Although Donald Trump did manage to make it to the White House, the GOP is falling apart. It’s not as though Trump himself seems to care much about this fact; he’s always cast himself as independent of partisan political concerns, and he’s proven this through his incessant attacks on Republicans since taking office.
With little apparent reason to stick around, yet another upper level House Republican has abruptly announced their retirement.
House Financial Services Committee Chairman Rep. Jeb Hensarling, of Texas, announced this past Tuesday afternoon that he would be declining to seek a ninth term in office, having served in his present position since 2003.
In an email to supporters of his reported upon by the Texas Tribune, Rep. Hensarling stated:
‘Today I am announcing that I will not seek reelection to the US Congress in 2018. Although service in Congress remains the greatest privilege of my life, I never intended to make it a lifetime commitment, and I have already stayed far longer than I had originally planned.’
Hensarling’s retirement isn’t entirely a surprise; he’s facing a term limit-forced exit from his Chairmanship of the House Financial Services Committee at the conclusion of this Congress. Besides that issue, Rep. Hensarling also cited a desire to spend more time with his family.
Hensarling has made his mark; earlier this year, the measure passed by the House rolling back a significant portion of the protections enacted by the Dodd-Frank regulations that was largely his handiwork.
Other prominent Republicans to announce their retirements in recent months include Reps. Jason Chaffetz, who is the now former chair of the House Oversight Committee, and Ohio’s Rep. Pat Tiberi. Pennsylvania’s Rep. Tim Murphy also announced recently that he would not be seeking re-election, making his announcement after it came to light that the staunchly pro-life lawmaker had an affair — and suggested to the woman he was romantically involved with that she get an abortion.
Over in the Senate, Sens. Bob Corker of Tennessee and Jeff Flake, both of whom have sparred with the president in the past, recently announced their intent to not seek re-election.
Democrats are pushing hard to pick up as many seats as possible in the midterm elections to be held next year, but it’s not as though the present Republican majority in both houses of Congress has contributed to the passage of many significant pieces of legislation.
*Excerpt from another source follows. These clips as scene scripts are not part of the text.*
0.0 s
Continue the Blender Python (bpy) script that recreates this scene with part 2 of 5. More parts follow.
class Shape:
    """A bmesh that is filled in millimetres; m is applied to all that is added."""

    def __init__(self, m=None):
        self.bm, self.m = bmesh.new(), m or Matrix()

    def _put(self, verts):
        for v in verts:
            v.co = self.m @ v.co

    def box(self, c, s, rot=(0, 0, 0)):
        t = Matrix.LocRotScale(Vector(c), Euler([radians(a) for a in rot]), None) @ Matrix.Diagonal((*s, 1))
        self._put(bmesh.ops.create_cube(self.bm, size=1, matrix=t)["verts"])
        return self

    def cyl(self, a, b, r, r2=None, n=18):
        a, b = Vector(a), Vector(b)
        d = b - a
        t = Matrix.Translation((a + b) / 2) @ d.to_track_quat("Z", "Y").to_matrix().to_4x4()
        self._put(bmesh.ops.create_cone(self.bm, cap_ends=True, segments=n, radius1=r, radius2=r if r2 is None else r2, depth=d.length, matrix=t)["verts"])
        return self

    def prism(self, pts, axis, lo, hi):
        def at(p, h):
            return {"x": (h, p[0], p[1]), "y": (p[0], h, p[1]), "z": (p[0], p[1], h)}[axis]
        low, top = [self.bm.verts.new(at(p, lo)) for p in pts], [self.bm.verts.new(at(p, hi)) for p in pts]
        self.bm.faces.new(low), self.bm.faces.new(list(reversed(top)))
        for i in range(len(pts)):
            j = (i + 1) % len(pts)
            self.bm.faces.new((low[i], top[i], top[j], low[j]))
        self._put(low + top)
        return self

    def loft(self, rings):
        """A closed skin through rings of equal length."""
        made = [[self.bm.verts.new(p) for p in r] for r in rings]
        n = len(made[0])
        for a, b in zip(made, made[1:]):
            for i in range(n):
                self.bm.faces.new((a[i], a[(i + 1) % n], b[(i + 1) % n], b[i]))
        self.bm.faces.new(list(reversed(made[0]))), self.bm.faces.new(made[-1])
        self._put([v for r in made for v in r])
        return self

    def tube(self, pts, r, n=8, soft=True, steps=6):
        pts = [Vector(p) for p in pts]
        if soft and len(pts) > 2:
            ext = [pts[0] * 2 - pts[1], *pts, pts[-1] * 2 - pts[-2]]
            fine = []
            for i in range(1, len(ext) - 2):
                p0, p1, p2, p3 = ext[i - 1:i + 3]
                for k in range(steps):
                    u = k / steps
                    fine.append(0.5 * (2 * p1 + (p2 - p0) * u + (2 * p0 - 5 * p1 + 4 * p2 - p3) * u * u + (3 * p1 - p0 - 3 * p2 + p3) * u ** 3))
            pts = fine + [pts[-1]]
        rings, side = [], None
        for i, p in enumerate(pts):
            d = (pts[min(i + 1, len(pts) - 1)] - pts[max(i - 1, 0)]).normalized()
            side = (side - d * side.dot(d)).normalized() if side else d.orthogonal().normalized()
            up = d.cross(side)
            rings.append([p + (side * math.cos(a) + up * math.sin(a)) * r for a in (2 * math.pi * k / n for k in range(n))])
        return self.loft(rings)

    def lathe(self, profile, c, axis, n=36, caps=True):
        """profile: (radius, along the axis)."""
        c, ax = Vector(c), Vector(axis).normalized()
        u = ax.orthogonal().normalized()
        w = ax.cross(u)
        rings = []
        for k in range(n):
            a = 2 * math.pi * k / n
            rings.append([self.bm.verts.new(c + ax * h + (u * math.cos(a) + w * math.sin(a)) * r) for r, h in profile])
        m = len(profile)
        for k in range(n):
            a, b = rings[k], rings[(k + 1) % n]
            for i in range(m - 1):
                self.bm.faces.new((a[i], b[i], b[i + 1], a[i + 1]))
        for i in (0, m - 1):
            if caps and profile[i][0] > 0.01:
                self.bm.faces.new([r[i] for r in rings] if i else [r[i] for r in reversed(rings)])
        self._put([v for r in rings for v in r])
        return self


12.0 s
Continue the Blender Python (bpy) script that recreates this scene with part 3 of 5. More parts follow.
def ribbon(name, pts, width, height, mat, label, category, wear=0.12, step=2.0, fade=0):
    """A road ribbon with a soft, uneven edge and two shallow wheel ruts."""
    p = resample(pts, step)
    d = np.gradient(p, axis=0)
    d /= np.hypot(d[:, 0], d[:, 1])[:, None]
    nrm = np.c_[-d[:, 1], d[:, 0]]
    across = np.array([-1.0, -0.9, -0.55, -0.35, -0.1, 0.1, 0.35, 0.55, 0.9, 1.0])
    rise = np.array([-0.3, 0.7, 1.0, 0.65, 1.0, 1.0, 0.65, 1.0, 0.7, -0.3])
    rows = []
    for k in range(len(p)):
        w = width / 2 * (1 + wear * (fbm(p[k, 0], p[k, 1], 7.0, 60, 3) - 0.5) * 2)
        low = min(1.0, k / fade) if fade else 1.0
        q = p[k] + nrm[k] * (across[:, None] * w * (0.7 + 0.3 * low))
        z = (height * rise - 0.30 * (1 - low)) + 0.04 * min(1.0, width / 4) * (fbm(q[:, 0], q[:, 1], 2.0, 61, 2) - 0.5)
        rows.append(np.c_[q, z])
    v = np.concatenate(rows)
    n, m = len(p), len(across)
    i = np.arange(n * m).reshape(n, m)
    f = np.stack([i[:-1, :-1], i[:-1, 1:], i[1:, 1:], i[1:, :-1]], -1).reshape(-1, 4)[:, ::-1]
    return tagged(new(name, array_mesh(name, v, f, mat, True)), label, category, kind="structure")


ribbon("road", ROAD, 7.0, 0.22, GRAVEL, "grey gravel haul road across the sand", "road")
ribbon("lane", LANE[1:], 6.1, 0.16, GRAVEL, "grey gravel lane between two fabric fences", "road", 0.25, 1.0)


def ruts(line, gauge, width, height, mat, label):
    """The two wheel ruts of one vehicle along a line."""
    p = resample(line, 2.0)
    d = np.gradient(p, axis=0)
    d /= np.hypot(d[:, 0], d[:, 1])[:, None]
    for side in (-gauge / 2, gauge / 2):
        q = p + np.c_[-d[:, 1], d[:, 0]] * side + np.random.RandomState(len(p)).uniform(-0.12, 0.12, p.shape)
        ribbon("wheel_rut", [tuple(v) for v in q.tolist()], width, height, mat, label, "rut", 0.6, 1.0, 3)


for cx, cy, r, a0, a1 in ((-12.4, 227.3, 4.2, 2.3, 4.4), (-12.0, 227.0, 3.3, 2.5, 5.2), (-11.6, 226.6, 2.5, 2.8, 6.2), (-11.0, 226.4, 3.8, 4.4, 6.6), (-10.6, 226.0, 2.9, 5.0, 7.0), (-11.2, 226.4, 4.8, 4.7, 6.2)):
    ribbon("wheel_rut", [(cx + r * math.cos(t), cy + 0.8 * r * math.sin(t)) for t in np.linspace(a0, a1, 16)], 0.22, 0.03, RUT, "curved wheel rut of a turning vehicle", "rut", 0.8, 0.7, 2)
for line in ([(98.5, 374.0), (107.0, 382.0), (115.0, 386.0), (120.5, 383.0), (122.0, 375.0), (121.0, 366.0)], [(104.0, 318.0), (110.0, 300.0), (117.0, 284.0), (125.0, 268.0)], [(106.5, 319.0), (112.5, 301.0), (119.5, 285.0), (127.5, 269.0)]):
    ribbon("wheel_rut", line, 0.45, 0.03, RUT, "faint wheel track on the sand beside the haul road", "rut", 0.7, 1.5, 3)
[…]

Although it didn’t go down in his house of Congress, Republican efforts to repeal the Affordable Care Act came close to using the Republican majority as a stepping stone to success, failing when a small number of GOP Senators defected. Senate Majority Leader Mitch McConnell even skirted the rules to try and get the ACA-repeal passed, but to no avail.
Hensarling’s district isn’t likely to be picked up by Democrats in 2018, and there was talk of the incendiary former U.S. Rep. Allen West filling the seat come 2018. West moved to Texas after leaving office as a Florida Congressman some time ago.
When approached by the Texas Tribune, West shot down suggestions he would run for office.
Seemingly previously unaware of Hensarling’s retirement, West commented: “I didn’t move here to run for political office, but that’s some interesting news you just told me.”